Did you know that Benevento, where Strega liqueur comes from down in Italy’s south was once the annual general meeting location for all the witches in the whole wide world? Probably not, although this was once the case, or so the legend goes. And you may not have known that strega is Italian for witch, but you do now.
There must have been a few Harriet Potters at these annual witches’ meetups too one imagines, and they were looking for a suitably enchanting liqueur, no doubt. Maybe the witches’ world get together took place at Halloween?
To keep all those witches at their international world congress content and to ensure, possibly, that Benevento did not go through any bad spells, someone, back in 1860, reputedly one of the ancestors of Alberti, the current maker of this spellbinding brew, came up with the wizard idea of creating a suitably enchanting liqueur.

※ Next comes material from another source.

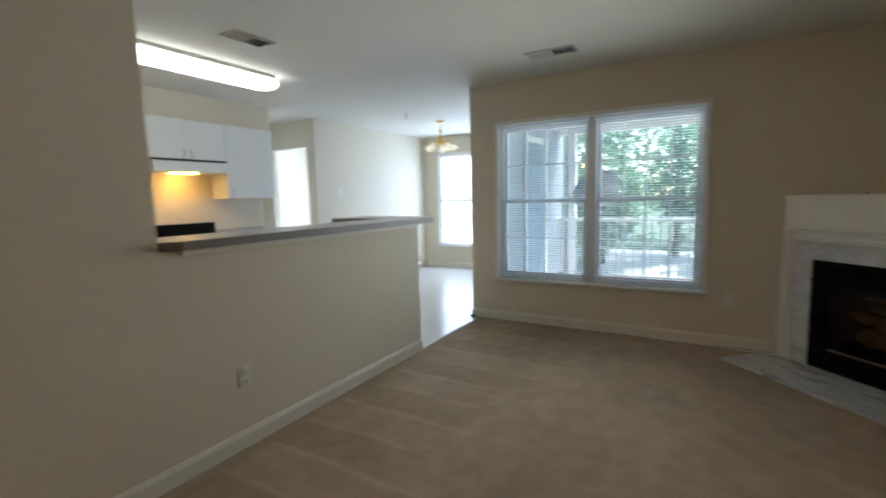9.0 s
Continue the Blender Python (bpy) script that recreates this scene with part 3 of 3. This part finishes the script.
def cabinet(name, label, y0, y1, z0, z1, xf, xb, doors, pulls="low", drawers=False):
    c = thing(name, label, "cabinet", pose((xf + xb) / 2, (y0 + y1) / 2, z0))
    d, w, h = (xf - xb) / 2, (y1 - y0) / 2, z1 - z0
    part("body", boxes((-d, d - .018, -w, w, 0, h), bevel=.001), CABINET, c)
    dw = 2 * w / doors
    for k in range(doors):
        a, b = -w + k * dw + .002, -w + (k + 1) * dw - .002
        leaf = part("door", boxes((d - .017, d, a, b, .003, h - .003), bevel=.002), CABINET, c, "flat white laminate door")
        py = b - .04 if k % 2 == 0 and doors > 1 else a + .04
        zz = .05 if pulls == "low" else h - .05
        part("handle", merged(boxes((d + .02, d + .026, py - .005, py + .005, zz - .045, zz + .045)), boxes((d, d + .02, py - .004, py + .004, zz - .044, zz - .036), (d, d + .02, py - .004, py + .004, zz + .036, zz + .044))), STEEL, leaf)
    return c


cabinet("wall_cabinet", "white laminate wall cabinet over the range hood", 2.42, 3.285, 1.765, 2.17, XF, XB, 2)
cabinet("wall_cabinet", "white full-depth laminate wall cabinet beside the hood", 3.29, 3.93, 1.365, 2.17, XF, XB, 1)
cabinet("wall_cabinet", "white laminate wall cabinet at the kitchen's far end", 1.55, 2.415, 1.365, 2.17, XF, XB, 2)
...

Keeping Benevento’s Husbands Healthy
Perhaps the people of Benevento figured that a strong enough liquor would help their cackling guests sleep through the night instead of striking terror into the locals and transforming the odd husband or two into frogs, or worse.

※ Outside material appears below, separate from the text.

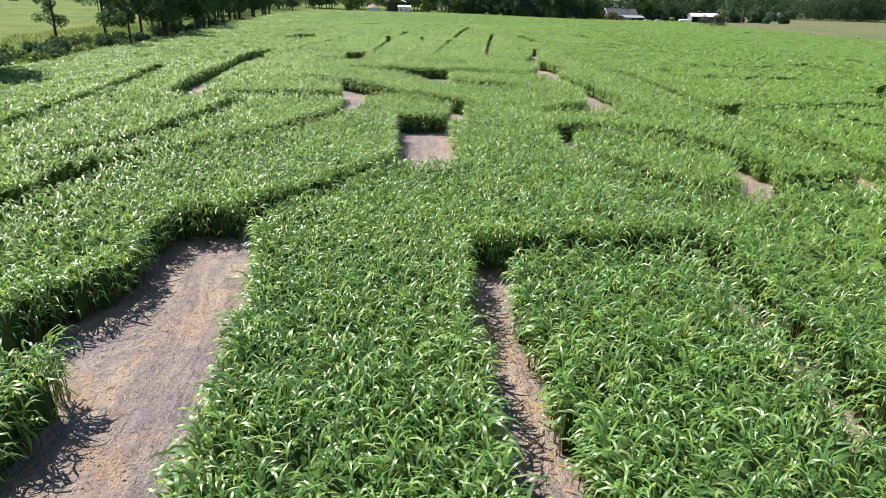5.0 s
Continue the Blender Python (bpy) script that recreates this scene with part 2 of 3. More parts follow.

To create a potent potion capable of appealing to and placating such an unusual clientèle, no less than seventy herbs and spices from around the world were combined into the then new Strega liqueur drink; presumably a cauldron was employed and most likely the advice and assistance of a few of the annual congress attending witches was sought too. After all, nobody, one imagines, aside from a bunch of witches, could possibly manage to combine so many herbs and spices and come up with something that was both drinkable and that would appeal to the members of various witch conference attending covens.
Risky Market Testing
Some market testing, resulting in the purveyors of the test versions being transformed into toads, warthogs and three headed dogs by wand waving witches who were not overly appreciative of the trial blends, is rumored to have occurred. Eventually though, the right potion was conjured up and this particular Strega liqueur witches’ brew came into being.
To add to the attraction of this new liqueur, a magical color, designed to appeal to the broomstick traveling hags no doubt, was chosen.

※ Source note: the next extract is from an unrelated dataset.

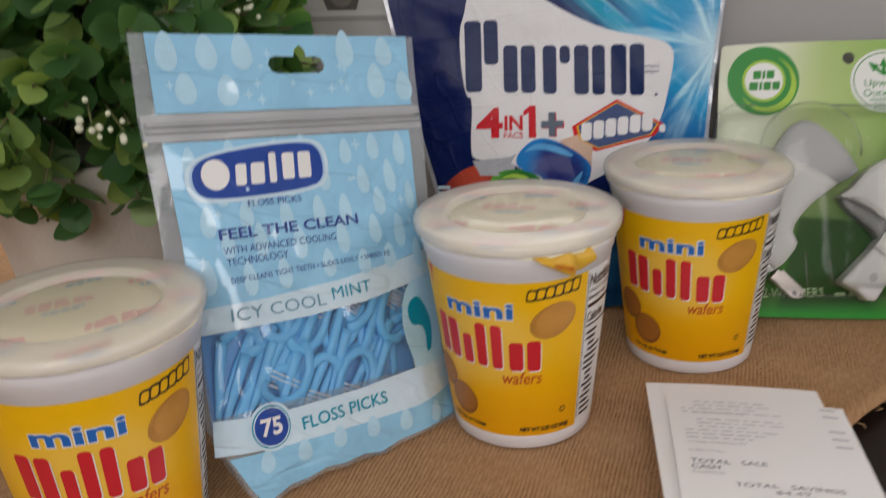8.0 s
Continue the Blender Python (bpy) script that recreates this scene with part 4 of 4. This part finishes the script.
cup = cookie_cup(0.0502, 0.4325, 0)
cup_b = copy_thing(cup, pose(-0.0329, 0.353, 0, 0, 0, 0))
cup_c = copy_thing(cup, pose(-0.1842, 0.2376, 0, 0, 0, 43.2))
tagged(cup_b, "white snack cup with yellow label and torn foil tab")


def torn_tab(owner):
    """The foil's pull tab, torn and folded down over the rim, with a crease and faint red print."""
    def spot(t, v, out=0.0):
        deep = 11 * min(t / 0.62, 1) ** 0.8 - max(0.0, t - 0.62) * 14 + 0.3
        fold = 2.4 * math.exp(-((t - 0.7) / 0.05) ** 2) * v
        return cup_surf(15 + 34 * t + 2 * v, 101.2 - deep * v, 1.6 + 3.0 * math.sin(v * 2.4) + 0.7 * math.sin(t * 14) - fold + out)

    tab = bmesh.new()
    n, m = 28, 6
    rows = [[tab.verts.new(spot(i / n, j / m)) for j in range(m + 1)] for i in range(n + 1)]
    for p, q in zip(rows, rows[1:]):
        for j in range(m):
            tab.faces.new((p[j], q[j], q[j + 1], p[j + 1]))
    flap = part("foil_tab", tab, M_FOIL_YEL, owner, "crumpled yellow foil tab")
    rnd = random.Random(12)
    t = 0.3
    while t < 0.58:
        step = rnd.uniform(0.02, 0.045)
        bm = bmesh.new()
        bm.faces.new([bm.verts.new(spot(x, v, 0.25)) for x, v in ((t, 0.5), (t, 0.72), (t + step, 0.74), (t + step, 0.52))])
        part("tab_print", bm, M_RUST_INK, flap)
        t += step + 0.014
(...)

The peat-bog brown of whiskey was out, as was the uninspiring transparency of one of Italy’s most popular, and potent, spirits: grappa. Instead, an eye catching luminescent yellow was chosen. The distinctly unnatural color is bound to have attracted the attention of a passing witch or two.
Thus and in honor of Benevento’s bewitching company, the curious drink was named Liquore Strega or Witches’ Liqueur – or Strega liqueur.
Strega Liqueur – Still Around Today
This curious Italian liqueur made from natural ingredients is sometimes advertised on Italian television on the run up to Christmas and this curious Italy resident decided to try it. Here’s what I discovered.
Strega liqueur has a rather odd odor, something like gin, but not quite. It’s pretty strong stuff too and is to be avoided at all costs if you are driving, unless you want the local cops to magic away your driving license. After one shot of this potent Strega liqueur, call a cab.
The taste of Strega liqueur is unlike anything else I’ve tried in Italy aside, perhaps, from an odd greenish liqueur which can be found in the Genoa area of Italy. There’s a faint hint of lemon in Strega liqueur and it is fairly sweet too. Most unusual, but interesting at the same time.
This Italian witches brew is rather versatile too and can be poured over ice cream, fruit, or simply drunk neat, or, in the summer heat, on the rocks.
Alberti, the Benevento based maker of this bewitching beverage, has a selection of Strega recipes, both savory and sweet and Strega cocktails, including one especially for opera lovers – the Strega La Scala.
Strega liqueur is definitely worth trying – if you are over 18 and can find it – and to track down a bottle, you could pay a visit to your local Little Italy neighborhood, if you are lucky enough to have one nearby. A bottle of Strega liqueur would make quite a talking point at the end of an evening dedicated to Italian food or any other good eats, for that matter.
This spell binding Italian Strega liqueur from Benevento qualifies as yet another Good Italian Thing on Italy Chronicles.
Of course, if you happen to be a passing witch and are planning on a witches’ AGM revival in Benevento, you could create a cauldron full of Strega liqueur there. It’ll enchant you and your wizard friends!